One night, the mother reads the son a fairy tale from a book the wise old witch gave the boy. The next day, inspired, the boy decides to play the Prince who breaks through the thicket of thorns to enter the palace and kiss Sleeping Beauty. He takes a ladder and climbs into the thicket of thorns.
He immediately starts screaming and struggles deeper into “its tangle,” and the housemaid and gardener rush to his aid. The gardener cuts up his hand trying to get the boy out, but he cannot. The man and wife burst outside. The cat sets off the alarm, which screams as the husband hacks the boy out of the security coil with saws and wire cutters. They carry the “bleeding mass of the little boy” into the house.
Gordimer continues to inexorably build up the tension in the story toward a deeply unsettling conclusion. The husband and wife are not content with their fortress of a home, and they begin implementing more precautions. The husband’s mother, winkingly described as a “witch,” agrees to pay for an even higher wall for the home, seen as necessary because “if the house was surely secure, once locked with the alarm set, someone might still be able to climb over the wall or the electronically closed gates into the garden.”

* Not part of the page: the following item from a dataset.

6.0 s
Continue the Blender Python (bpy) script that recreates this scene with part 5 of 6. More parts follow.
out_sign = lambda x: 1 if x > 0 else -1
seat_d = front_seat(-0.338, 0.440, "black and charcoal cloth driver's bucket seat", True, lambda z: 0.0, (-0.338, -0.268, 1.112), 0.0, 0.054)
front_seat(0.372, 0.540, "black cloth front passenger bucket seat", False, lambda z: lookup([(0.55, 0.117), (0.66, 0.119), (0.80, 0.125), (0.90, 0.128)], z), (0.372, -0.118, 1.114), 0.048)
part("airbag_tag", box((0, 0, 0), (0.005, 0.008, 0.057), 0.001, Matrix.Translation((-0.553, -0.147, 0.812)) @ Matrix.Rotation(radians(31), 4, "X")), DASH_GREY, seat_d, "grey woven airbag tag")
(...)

One of the reasons that the higher wall is seen as necessary is because the “threat” of the Other is no longer abstract: poor economic conditions render much of the Black population destitute and bereft of opportunity, so they “hung about the suburb because they were unemployed.” Some ask for work; some “drank liquor and fouled the streets with discarded bottles.” Some begged and some simply loafed about. The wife is inclined toward altruism, but she is told by the trusted housemaid that the loiterers are bad people and she should not give them an opportunity to take advantage of her. The racialized rhetoric continues with the husband, who says she ought not to “encourage them,” as if they were animals or children, and that they would simply be “looking for their chance,” as if they were all opportunistic and criminals.

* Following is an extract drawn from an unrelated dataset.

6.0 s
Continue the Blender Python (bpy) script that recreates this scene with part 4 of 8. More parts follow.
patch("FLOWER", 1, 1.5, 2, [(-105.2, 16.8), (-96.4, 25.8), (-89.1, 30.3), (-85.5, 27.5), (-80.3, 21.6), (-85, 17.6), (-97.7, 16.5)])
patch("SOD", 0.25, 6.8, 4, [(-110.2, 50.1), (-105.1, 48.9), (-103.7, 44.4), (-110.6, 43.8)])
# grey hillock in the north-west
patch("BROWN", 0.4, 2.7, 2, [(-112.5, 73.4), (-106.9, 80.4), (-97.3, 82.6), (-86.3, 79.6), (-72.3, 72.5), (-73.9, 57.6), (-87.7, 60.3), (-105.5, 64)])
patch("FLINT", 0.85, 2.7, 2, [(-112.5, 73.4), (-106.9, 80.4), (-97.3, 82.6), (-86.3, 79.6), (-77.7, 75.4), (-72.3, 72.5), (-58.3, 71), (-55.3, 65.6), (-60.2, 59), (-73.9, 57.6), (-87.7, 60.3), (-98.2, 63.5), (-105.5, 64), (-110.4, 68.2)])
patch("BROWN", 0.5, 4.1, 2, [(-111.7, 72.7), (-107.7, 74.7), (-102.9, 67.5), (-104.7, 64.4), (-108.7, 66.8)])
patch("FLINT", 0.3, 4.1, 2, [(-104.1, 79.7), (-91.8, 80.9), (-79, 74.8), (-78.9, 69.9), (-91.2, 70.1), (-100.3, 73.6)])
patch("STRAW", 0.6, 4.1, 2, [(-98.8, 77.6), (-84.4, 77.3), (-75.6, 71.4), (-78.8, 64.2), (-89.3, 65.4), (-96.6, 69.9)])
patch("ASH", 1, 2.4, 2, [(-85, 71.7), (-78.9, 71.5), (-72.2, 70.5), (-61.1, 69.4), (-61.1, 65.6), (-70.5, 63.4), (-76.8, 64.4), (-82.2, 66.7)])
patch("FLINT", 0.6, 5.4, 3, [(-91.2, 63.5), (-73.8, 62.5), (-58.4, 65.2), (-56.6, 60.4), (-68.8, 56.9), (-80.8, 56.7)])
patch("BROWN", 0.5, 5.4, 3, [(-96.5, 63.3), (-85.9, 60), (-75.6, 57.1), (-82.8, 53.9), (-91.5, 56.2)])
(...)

Finally, even the wall, alarm, and gates are not enough, and the couple decides to install a monstrous system of coils of serrated, barbed wire on top of the wall. It is in “pure concentration-camp style, no frills, all evident efficacy.” It gleams in the sun, and Gordimer anthropomorphizes it: “[there was] no way through its tunnel without getting entangled in its fangs.” After all, the company is “Dragon’s Teeth,” and they take their claim to providing “Total Security” very seriously.
The wise old witch’s Christmas gift to the boy—a book of fairy-tales —ends up being the simple catalyst for the child’s death, for it is the story of Sleeping Beauty that gives him the idea to climb into the thicket of “thorns” to rescue the princess. The boy’s fascination with the mechanisms of protection was made clear earlier when he and his friends would “use [the intercom] as a walkie-talkie in cops and robbers play”; that moment foreshadowed his use of the coils in his play. There is a deep, tragic irony in the house’s safety measures being the thing that brings about the little boy’s death. Of course, the ultimate cause of his demise is the subtle entrenched racism that exists in the white neighborhood of the story. Critic Sandra K. Friday seeks to summarize this fact: “Ironically, the husband and wife destroy the one thing they love most without any actual intervention from the black South Africans. The husband and especially the wife who were ‘living happily’ gradually become increasingly fearful, and each time their fear increases, they add more barriers around their house, until the degree of danger they have created within, far outweighs the danger that they fear without. They shut out the ‘other,’ thereby imprisoning themselves, and they inadvertently execute their own son. With each physical barrier they put up, they seem to further confine their compassion and empathy for the ‘other.’ “
In order to further understand the import and nuances of the ending of the story, we will conclude by looking at the idea of “the home.” J.U. Jacobs begins his article with a succinct statement on the nature of the home in the short story: “[it] dramatically symbolises the concept of home as a place of both inclusion and exclusion.” Jacobs references feminist scholars Biddy Martin and Chandra Talpade, using their explanation that home was “an illusion of coherence and safety based on the exclusion of specific histories of oppression and resistance, the repression of differences even within oneself.” While we can easily see what they mean in terms of gender and women’s stories being altered or elided in order to uphold the patriarchy, we can also see this as applicable to the short story in that the unemployed “rioters” are without a home, while the husband and wife do their best to shore up their home against the perceived threat of the outsider.
Jacobs turns to Homi K. Bhaha to further elucidate how the home of the husband and wife is made less homely and hospitable: it is the concept of unhomeliness, which is not being homeless but being unhomed. In moments of being unhomed, Bhaba writes that “the recesses of the domestic space become sites for history’s most intricate invasions. In that displacement, the borders between home and the world become confused; and, uncannily, the private and public become part of each other, forcing upon us a vision that is as divided as it is disorienting.” For the husband and wife, their home is supposed to be impervious to the outside world, yet that is completely wrong: while actual outsiders cannot come in, the couple’s own prejudices and fears permeate their house to the extent that they create a situation that leads to the death of their own son. Critic Rita Barnard notes that “the quest for ‘security’ only produces further instability and violence,” and, similar to Bhaha’s assertion, “There is no literal intruder here; instead, the intruder is narrative itself: the irruption of the unpredictable and the diachronic—the invasion of an ostensibly risk-proofed private space by history.”